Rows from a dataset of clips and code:
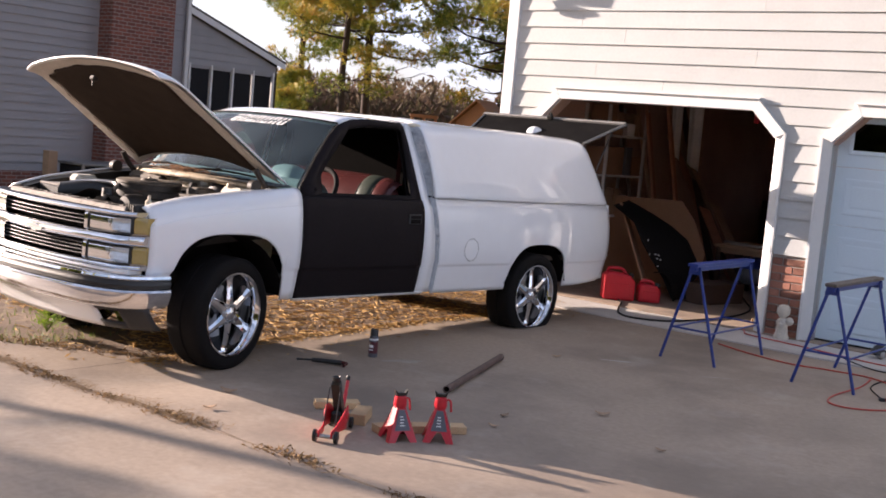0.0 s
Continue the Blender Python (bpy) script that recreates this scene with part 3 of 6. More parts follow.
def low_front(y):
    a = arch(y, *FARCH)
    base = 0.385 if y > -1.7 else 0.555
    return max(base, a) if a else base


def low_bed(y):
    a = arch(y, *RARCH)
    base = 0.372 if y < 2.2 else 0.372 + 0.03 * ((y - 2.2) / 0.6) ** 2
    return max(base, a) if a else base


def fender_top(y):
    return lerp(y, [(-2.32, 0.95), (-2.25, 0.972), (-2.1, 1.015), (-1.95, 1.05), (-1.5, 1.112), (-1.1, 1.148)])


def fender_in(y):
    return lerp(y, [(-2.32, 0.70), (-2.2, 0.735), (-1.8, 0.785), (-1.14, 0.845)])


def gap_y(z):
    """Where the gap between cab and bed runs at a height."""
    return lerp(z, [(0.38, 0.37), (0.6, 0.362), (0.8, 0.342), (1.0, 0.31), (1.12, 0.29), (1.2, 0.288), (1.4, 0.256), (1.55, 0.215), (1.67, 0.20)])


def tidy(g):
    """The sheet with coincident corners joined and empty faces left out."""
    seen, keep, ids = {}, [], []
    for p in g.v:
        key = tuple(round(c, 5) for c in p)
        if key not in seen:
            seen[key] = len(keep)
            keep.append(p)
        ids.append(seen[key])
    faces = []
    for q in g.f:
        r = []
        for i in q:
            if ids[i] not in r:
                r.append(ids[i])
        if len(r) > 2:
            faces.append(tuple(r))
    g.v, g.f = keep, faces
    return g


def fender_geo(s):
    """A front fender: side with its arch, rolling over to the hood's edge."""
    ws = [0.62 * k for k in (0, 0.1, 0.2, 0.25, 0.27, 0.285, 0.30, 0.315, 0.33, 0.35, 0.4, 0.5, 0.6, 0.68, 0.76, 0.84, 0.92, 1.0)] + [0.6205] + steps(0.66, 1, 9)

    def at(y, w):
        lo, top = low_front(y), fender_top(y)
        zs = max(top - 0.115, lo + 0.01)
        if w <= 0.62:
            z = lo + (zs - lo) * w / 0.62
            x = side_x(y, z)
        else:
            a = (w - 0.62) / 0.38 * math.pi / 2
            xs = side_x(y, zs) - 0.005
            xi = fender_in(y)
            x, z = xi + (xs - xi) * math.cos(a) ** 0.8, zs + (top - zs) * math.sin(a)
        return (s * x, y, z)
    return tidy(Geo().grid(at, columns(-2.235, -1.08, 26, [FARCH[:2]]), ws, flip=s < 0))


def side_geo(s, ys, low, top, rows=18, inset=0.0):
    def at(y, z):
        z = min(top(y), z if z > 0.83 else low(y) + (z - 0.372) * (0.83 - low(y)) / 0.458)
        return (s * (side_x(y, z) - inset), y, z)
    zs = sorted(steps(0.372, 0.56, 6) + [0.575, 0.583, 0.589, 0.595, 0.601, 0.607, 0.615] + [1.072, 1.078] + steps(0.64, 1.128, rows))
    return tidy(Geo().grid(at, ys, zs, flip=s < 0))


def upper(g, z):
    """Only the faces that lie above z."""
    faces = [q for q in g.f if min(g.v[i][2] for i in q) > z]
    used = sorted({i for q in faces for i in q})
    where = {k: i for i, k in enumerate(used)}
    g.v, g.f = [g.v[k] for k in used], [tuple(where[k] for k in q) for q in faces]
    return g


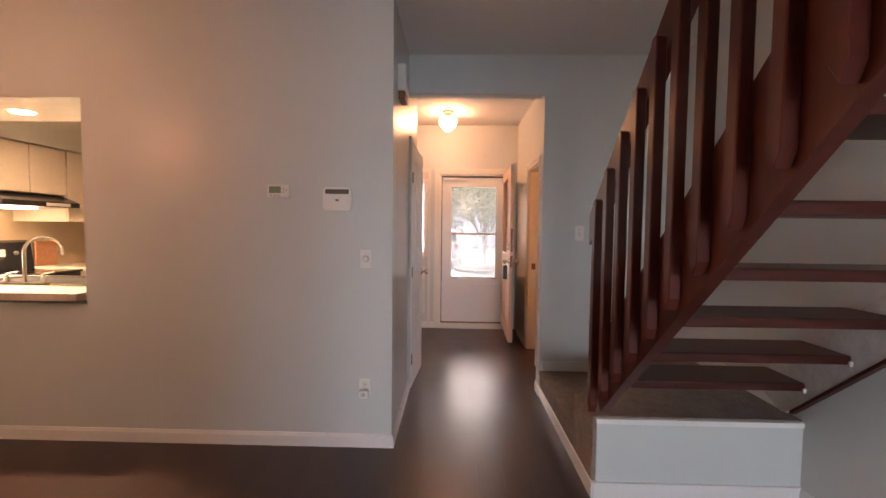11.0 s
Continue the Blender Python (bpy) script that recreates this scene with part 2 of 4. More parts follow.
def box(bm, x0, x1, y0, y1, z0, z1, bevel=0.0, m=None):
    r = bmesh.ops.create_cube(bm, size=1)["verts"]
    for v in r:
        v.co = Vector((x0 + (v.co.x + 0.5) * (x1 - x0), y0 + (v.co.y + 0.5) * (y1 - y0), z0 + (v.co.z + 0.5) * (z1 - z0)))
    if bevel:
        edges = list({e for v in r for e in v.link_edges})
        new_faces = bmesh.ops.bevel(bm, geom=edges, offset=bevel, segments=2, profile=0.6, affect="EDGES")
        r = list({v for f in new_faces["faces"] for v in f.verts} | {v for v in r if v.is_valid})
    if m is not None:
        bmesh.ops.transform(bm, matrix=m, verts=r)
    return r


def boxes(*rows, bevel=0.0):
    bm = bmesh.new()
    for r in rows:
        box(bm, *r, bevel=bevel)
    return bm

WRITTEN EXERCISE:
Repeat the material above in full and unchanged, minus its images.

TASK ANSWER:
0.0 s
Continue the Blender Python (bpy) script that recreates this scene with part 3 of 6. More parts follow.
def low_front(y):
    a = arch(y, *FARCH)
    base = 0.385 if y > -1.7 else 0.555
    return max(base, a) if a else base


def low_bed(y):
    a = arch(y, *RARCH)
    base = 0.372 if y < 2.2 else 0.372 + 0.03 * ((y - 2.2) / 0.6) ** 2
    return max(base, a) if a else base


def fender_top(y):
    return lerp(y, [(-2.32, 0.95), (-2.25, 0.972), (-2.1, 1.015), (-1.95, 1.05), (-1.5, 1.112), (-1.1, 1.148)])


def fender_in(y):
    return lerp(y, [(-2.32, 0.70), (-2.2, 0.735), (-1.8, 0.785), (-1.14, 0.845)])


def gap_y(z):
    """Where the gap between cab and bed runs at a height."""
    return lerp(z, [(0.38, 0.37), (0.6, 0.362), (0.8, 0.342), (1.0, 0.31), (1.12, 0.29), (1.2, 0.288), (1.4, 0.256), (1.55, 0.215), (1.67, 0.20)])


def tidy(g):
    """The sheet with coincident corners joined and empty faces left out."""
    seen, keep, ids = {}, [], []
    for p in g.v:
        key = tuple(round(c, 5) for c in p)
        if key not in seen:
            seen[key] = len(keep)
            keep.append(p)
        ids.append(seen[key])
    faces = []
    for q in g.f:
        r = []
        for i in q:
            if ids[i] not in r:
                r.append(ids[i])
        if len(r) > 2:
            faces.append(tuple(r))
    g.v, g.f = keep, faces
    return g


def fender_geo(s):
    """A front fender: side with its arch, rolling over to the hood's edge."""
    ws = [0.62 * k for k in (0, 0.1, 0.2, 0.25, 0.27, 0.285, 0.30, 0.315, 0.33, 0.35, 0.4, 0.5, 0.6, 0.68, 0.76, 0.84, 0.92, 1.0)] + [0.6205] + steps(0.66, 1, 9)

    def at(y, w):
        lo, top = low_front(y), fender_top(y)
        zs = max(top - 0.115, lo + 0.01)
        if w <= 0.62:
            z = lo + (zs - lo) * w / 0.62
            x = side_x(y, z)
        else:
            a = (w - 0.62) / 0.38 * math.pi / 2
            xs = side_x(y, zs) - 0.005
            xi = fender_in(y)
            x, z = xi + (xs - xi) * math.cos(a) ** 0.8, zs + (top - zs) * math.sin(a)
        return (s * x, y, z)
    return tidy(Geo().grid(at, columns(-2.235, -1.08, 26, [FARCH[:2]]), ws, flip=s < 0))


def side_geo(s, ys, low, top, rows=18, inset=0.0):
    def at(y, z):
        z = min(top(y), z if z > 0.83 else low(y) + (z - 0.372) * (0.83 - low(y)) / 0.458)
        return (s * (side_x(y, z) - inset), y, z)
    zs = sorted(steps(0.372, 0.56, 6) + [0.575, 0.583, 0.589, 0.595, 0.601, 0.607, 0.615] + [1.072, 1.078] + steps(0.64, 1.128, rows))
    return tidy(Geo().grid(at, ys, zs, flip=s < 0))


def upper(g, z):
    """Only the faces that lie above z."""
    faces = [q for q in g.f if min(g.v[i][2] for i in q) > z]
    used = sorted({i for q in faces for i in q})
    where = {k: i for i, k in enumerate(used)}
    g.v, g.f = [g.v[k] for k in used], [tuple(where[k] for k in q) for q in faces]
    return g


11.0 s
Continue the Blender Python (bpy) script that recreates this scene with part 2 of 4. More parts follow.
def box(bm, x0, x1, y0, y1, z0, z1, bevel=0.0, m=None):
    r = bmesh.ops.create_cube(bm, size=1)["verts"]
    for v in r:
        v.co = Vector((x0 + (v.co.x + 0.5) * (x1 - x0), y0 + (v.co.y + 0.5) * (y1 - y0), z0 + (v.co.z + 0.5) * (z1 - z0)))
    if bevel:
        edges = list({e for v in r for e in v.link_edges})
        new_faces = bmesh.ops.bevel(bm, geom=edges, offset=bevel, segments=2, profile=0.6, affect="EDGES")
        r = list({v for f in new_faces["faces"] for v in f.verts} | {v for v in r if v.is_valid})
    if m is not None:
        bmesh.ops.transform(bm, matrix=m, verts=r)
    return r


def boxes(*rows, bevel=0.0):
    bm = bmesh.new()
    for r in rows:
        box(bm, *r, bevel=bevel)
    return bm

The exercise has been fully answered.